- DIRECTIVE: The records below are to be copied word for word, with every picture left out.
>> begin SOURCE MATERIAL
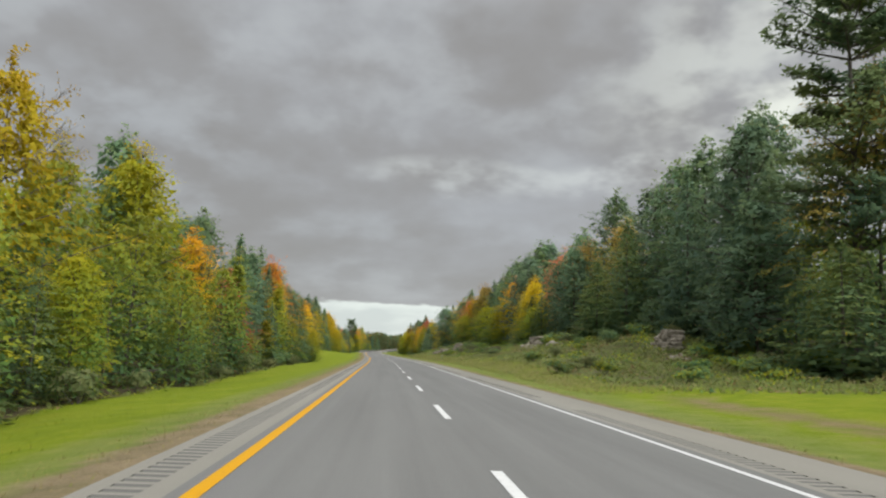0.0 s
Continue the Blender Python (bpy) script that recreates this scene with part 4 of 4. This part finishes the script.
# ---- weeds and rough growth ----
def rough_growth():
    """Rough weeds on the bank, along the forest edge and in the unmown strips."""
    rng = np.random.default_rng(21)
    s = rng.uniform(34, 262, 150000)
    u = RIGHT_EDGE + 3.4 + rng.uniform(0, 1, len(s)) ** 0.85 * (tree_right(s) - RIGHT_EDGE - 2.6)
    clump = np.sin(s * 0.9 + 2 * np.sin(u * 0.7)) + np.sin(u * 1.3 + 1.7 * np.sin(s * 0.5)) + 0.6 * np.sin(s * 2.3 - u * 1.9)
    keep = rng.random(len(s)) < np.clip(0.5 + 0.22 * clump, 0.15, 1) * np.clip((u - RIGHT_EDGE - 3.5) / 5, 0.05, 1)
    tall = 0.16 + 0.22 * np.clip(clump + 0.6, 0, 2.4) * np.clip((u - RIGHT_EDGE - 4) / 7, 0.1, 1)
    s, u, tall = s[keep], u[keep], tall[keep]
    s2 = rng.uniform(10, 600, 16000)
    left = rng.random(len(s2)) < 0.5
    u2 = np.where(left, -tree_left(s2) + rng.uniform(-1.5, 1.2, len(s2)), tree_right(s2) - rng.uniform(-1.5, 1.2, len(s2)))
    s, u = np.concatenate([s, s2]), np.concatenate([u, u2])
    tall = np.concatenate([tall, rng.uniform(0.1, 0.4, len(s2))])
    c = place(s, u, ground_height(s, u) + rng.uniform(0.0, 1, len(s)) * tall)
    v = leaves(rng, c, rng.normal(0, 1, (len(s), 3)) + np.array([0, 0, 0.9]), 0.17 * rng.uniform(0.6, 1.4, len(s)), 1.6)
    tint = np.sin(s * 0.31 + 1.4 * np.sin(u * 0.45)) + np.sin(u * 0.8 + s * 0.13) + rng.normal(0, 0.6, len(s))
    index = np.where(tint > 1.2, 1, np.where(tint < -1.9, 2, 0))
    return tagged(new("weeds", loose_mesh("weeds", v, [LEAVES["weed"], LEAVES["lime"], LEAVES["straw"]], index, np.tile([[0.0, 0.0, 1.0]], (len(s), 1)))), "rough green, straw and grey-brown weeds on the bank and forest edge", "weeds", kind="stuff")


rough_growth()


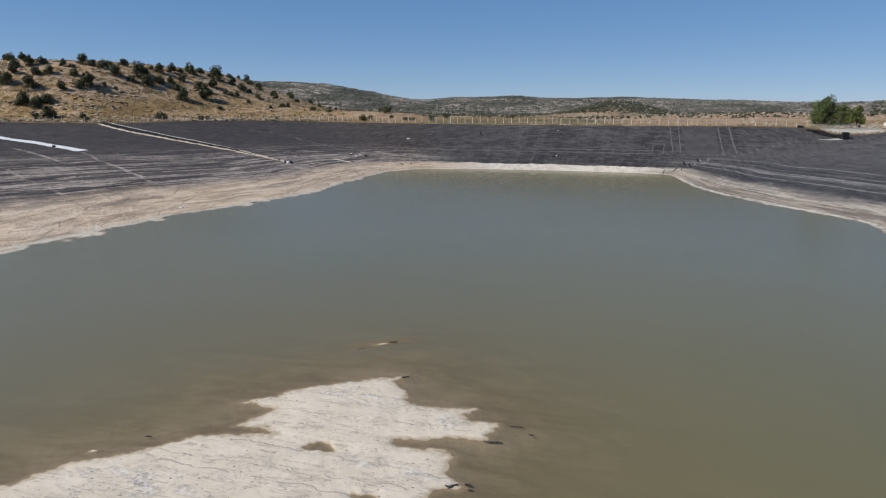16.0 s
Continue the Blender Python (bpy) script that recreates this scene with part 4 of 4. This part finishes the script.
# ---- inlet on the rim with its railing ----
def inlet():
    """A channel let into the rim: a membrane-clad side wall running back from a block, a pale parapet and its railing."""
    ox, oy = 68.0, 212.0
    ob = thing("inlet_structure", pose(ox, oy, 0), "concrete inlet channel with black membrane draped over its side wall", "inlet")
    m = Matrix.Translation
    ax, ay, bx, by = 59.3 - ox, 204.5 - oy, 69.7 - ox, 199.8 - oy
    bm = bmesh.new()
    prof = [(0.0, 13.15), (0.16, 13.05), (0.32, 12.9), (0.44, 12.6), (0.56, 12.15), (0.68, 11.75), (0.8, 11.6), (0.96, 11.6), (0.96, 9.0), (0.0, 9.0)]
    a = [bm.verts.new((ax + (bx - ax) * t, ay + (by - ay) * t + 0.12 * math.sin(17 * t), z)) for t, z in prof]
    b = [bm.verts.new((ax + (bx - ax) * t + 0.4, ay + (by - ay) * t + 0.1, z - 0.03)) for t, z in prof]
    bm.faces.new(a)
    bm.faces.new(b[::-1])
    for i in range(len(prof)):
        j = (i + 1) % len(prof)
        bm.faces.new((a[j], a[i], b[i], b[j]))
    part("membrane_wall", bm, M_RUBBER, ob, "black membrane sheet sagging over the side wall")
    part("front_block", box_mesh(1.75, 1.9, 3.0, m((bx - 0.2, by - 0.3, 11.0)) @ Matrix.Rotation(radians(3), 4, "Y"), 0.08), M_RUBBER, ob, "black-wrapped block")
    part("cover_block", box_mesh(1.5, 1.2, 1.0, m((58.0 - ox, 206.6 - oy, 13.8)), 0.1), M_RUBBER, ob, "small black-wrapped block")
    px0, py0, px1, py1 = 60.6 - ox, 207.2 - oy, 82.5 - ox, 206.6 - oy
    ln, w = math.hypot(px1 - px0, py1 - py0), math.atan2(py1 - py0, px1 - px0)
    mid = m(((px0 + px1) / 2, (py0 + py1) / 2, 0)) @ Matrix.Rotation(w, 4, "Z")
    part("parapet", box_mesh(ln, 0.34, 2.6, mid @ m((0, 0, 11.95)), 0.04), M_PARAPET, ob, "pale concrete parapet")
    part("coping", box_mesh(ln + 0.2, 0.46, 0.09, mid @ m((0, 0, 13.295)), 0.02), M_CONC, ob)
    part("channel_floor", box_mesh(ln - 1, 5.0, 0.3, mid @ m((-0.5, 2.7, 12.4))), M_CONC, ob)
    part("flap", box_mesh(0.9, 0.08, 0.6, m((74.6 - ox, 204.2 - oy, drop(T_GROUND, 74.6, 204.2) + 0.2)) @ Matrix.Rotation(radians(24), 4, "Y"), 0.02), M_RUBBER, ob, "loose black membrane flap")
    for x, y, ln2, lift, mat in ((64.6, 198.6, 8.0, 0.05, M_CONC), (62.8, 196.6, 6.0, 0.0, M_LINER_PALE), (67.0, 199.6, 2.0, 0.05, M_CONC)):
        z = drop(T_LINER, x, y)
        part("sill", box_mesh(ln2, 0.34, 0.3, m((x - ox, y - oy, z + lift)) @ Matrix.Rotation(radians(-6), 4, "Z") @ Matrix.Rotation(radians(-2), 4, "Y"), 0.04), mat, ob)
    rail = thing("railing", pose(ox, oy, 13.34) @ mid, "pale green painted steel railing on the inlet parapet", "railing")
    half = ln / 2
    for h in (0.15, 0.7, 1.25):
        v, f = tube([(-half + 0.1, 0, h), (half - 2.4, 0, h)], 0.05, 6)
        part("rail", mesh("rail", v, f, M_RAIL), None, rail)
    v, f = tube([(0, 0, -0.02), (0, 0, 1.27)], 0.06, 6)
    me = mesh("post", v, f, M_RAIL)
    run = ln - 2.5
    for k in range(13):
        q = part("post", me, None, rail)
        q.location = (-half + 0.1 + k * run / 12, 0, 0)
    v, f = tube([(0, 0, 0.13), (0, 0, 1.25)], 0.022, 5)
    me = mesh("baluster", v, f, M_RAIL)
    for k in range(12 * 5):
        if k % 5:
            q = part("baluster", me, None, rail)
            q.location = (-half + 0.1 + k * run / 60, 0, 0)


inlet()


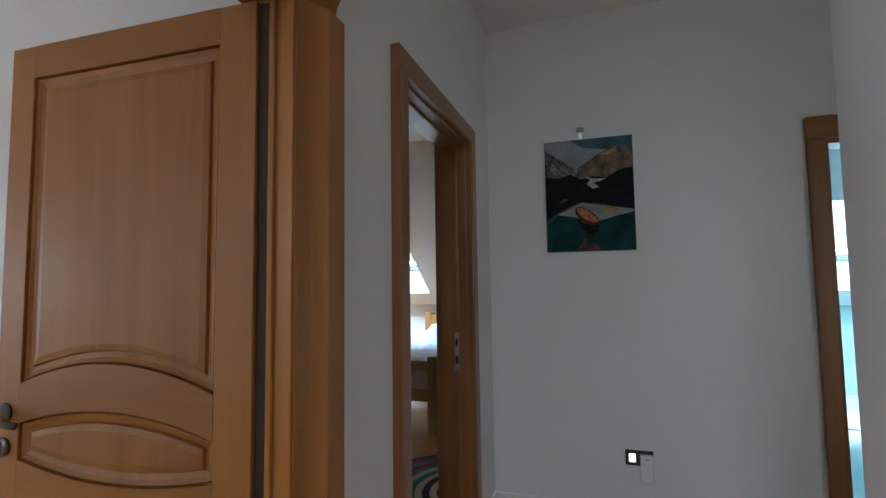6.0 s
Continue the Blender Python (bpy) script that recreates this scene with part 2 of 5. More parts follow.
>> end SOURCE MATERIAL
- COMPLETE RESPONSE:
0.0 s
Continue the Blender Python (bpy) script that recreates this scene with part 4 of 4. This part finishes the script.
# ---- weeds and rough growth ----
def rough_growth():
    """Rough weeds on the bank, along the forest edge and in the unmown strips."""
    rng = np.random.default_rng(21)
    s = rng.uniform(34, 262, 150000)
    u = RIGHT_EDGE + 3.4 + rng.uniform(0, 1, len(s)) ** 0.85 * (tree_right(s) - RIGHT_EDGE - 2.6)
    clump = np.sin(s * 0.9 + 2 * np.sin(u * 0.7)) + np.sin(u * 1.3 + 1.7 * np.sin(s * 0.5)) + 0.6 * np.sin(s * 2.3 - u * 1.9)
    keep = rng.random(len(s)) < np.clip(0.5 + 0.22 * clump, 0.15, 1) * np.clip((u - RIGHT_EDGE - 3.5) / 5, 0.05, 1)
    tall = 0.16 + 0.22 * np.clip(clump + 0.6, 0, 2.4) * np.clip((u - RIGHT_EDGE - 4) / 7, 0.1, 1)
    s, u, tall = s[keep], u[keep], tall[keep]
    s2 = rng.uniform(10, 600, 16000)
    left = rng.random(len(s2)) < 0.5
    u2 = np.where(left, -tree_left(s2) + rng.uniform(-1.5, 1.2, len(s2)), tree_right(s2) - rng.uniform(-1.5, 1.2, len(s2)))
    s, u = np.concatenate([s, s2]), np.concatenate([u, u2])
    tall = np.concatenate([tall, rng.uniform(0.1, 0.4, len(s2))])
    c = place(s, u, ground_height(s, u) + rng.uniform(0.0, 1, len(s)) * tall)
    v = leaves(rng, c, rng.normal(0, 1, (len(s), 3)) + np.array([0, 0, 0.9]), 0.17 * rng.uniform(0.6, 1.4, len(s)), 1.6)
    tint = np.sin(s * 0.31 + 1.4 * np.sin(u * 0.45)) + np.sin(u * 0.8 + s * 0.13) + rng.normal(0, 0.6, len(s))
    index = np.where(tint > 1.2, 1, np.where(tint < -1.9, 2, 0))
    return tagged(new("weeds", loose_mesh("weeds", v, [LEAVES["weed"], LEAVES["lime"], LEAVES["straw"]], index, np.tile([[0.0, 0.0, 1.0]], (len(s), 1)))), "rough green, straw and grey-brown weeds on the bank and forest edge", "weeds", kind="stuff")


rough_growth()


16.0 s
Continue the Blender Python (bpy) script that recreates this scene with part 4 of 4. This part finishes the script.
# ---- inlet on the rim with its railing ----
def inlet():
    """A channel let into the rim: a membrane-clad side wall running back from a block, a pale parapet and its railing."""
    ox, oy = 68.0, 212.0
    ob = thing("inlet_structure", pose(ox, oy, 0), "concrete inlet channel with black membrane draped over its side wall", "inlet")
    m = Matrix.Translation
    ax, ay, bx, by = 59.3 - ox, 204.5 - oy, 69.7 - ox, 199.8 - oy
    bm = bmesh.new()
    prof = [(0.0, 13.15), (0.16, 13.05), (0.32, 12.9), (0.44, 12.6), (0.56, 12.15), (0.68, 11.75), (0.8, 11.6), (0.96, 11.6), (0.96, 9.0), (0.0, 9.0)]
    a = [bm.verts.new((ax + (bx - ax) * t, ay + (by - ay) * t + 0.12 * math.sin(17 * t), z)) for t, z in prof]
    b = [bm.verts.new((ax + (bx - ax) * t + 0.4, ay + (by - ay) * t + 0.1, z - 0.03)) for t, z in prof]
    bm.faces.new(a)
    bm.faces.new(b[::-1])
    for i in range(len(prof)):
        j = (i + 1) % len(prof)
        bm.faces.new((a[j], a[i], b[i], b[j]))
    part("membrane_wall", bm, M_RUBBER, ob, "black membrane sheet sagging over the side wall")
    part("front_block", box_mesh(1.75, 1.9, 3.0, m((bx - 0.2, by - 0.3, 11.0)) @ Matrix.Rotation(radians(3), 4, "Y"), 0.08), M_RUBBER, ob, "black-wrapped block")
    part("cover_block", box_mesh(1.5, 1.2, 1.0, m((58.0 - ox, 206.6 - oy, 13.8)), 0.1), M_RUBBER, ob, "small black-wrapped block")
    px0, py0, px1, py1 = 60.6 - ox, 207.2 - oy, 82.5 - ox, 206.6 - oy
    ln, w = math.hypot(px1 - px0, py1 - py0), math.atan2(py1 - py0, px1 - px0)
    mid = m(((px0 + px1) / 2, (py0 + py1) / 2, 0)) @ Matrix.Rotation(w, 4, "Z")
    part("parapet", box_mesh(ln, 0.34, 2.6, mid @ m((0, 0, 11.95)), 0.04), M_PARAPET, ob, "pale concrete parapet")
    part("coping", box_mesh(ln + 0.2, 0.46, 0.09, mid @ m((0, 0, 13.295)), 0.02), M_CONC, ob)
    part("channel_floor", box_mesh(ln - 1, 5.0, 0.3, mid @ m((-0.5, 2.7, 12.4))), M_CONC, ob)
    part("flap", box_mesh(0.9, 0.08, 0.6, m((74.6 - ox, 204.2 - oy, drop(T_GROUND, 74.6, 204.2) + 0.2)) @ Matrix.Rotation(radians(24), 4, "Y"), 0.02), M_RUBBER, ob, "loose black membrane flap")
    for x, y, ln2, lift, mat in ((64.6, 198.6, 8.0, 0.05, M_CONC), (62.8, 196.6, 6.0, 0.0, M_LINER_PALE), (67.0, 199.6, 2.0, 0.05, M_CONC)):
        z = drop(T_LINER, x, y)
        part("sill", box_mesh(ln2, 0.34, 0.3, m((x - ox, y - oy, z + lift)) @ Matrix.Rotation(radians(-6), 4, "Z") @ Matrix.Rotation(radians(-2), 4, "Y"), 0.04), mat, ob)
    rail = thing("railing", pose(ox, oy, 13.34) @ mid, "pale green painted steel railing on the inlet parapet", "railing")
    half = ln / 2
    for h in (0.15, 0.7, 1.25):
        v, f = tube([(-half + 0.1, 0, h), (half - 2.4, 0, h)], 0.05, 6)
        part("rail", mesh("rail", v, f, M_RAIL), None, rail)
    v, f = tube([(0, 0, -0.02), (0, 0, 1.27)], 0.06, 6)
    me = mesh("post", v, f, M_RAIL)
    run = ln - 2.5
    for k in range(13):
        q = part("post", me, None, rail)
        q.location = (-half + 0.1 + k * run / 12, 0, 0)
    v, f = tube([(0, 0, 0.13), (0, 0, 1.25)], 0.022, 5)
    me = mesh("baluster", v, f, M_RAIL)
    for k in range(12 * 5):
        if k % 5:
            q = part("baluster", me, None, rail)
            q.location = (-half + 0.1 + k * run / 60, 0, 0)


inlet()


6.0 s
Continue the Blender Python (bpy) script that recreates this scene with part 2 of 5. More parts follow.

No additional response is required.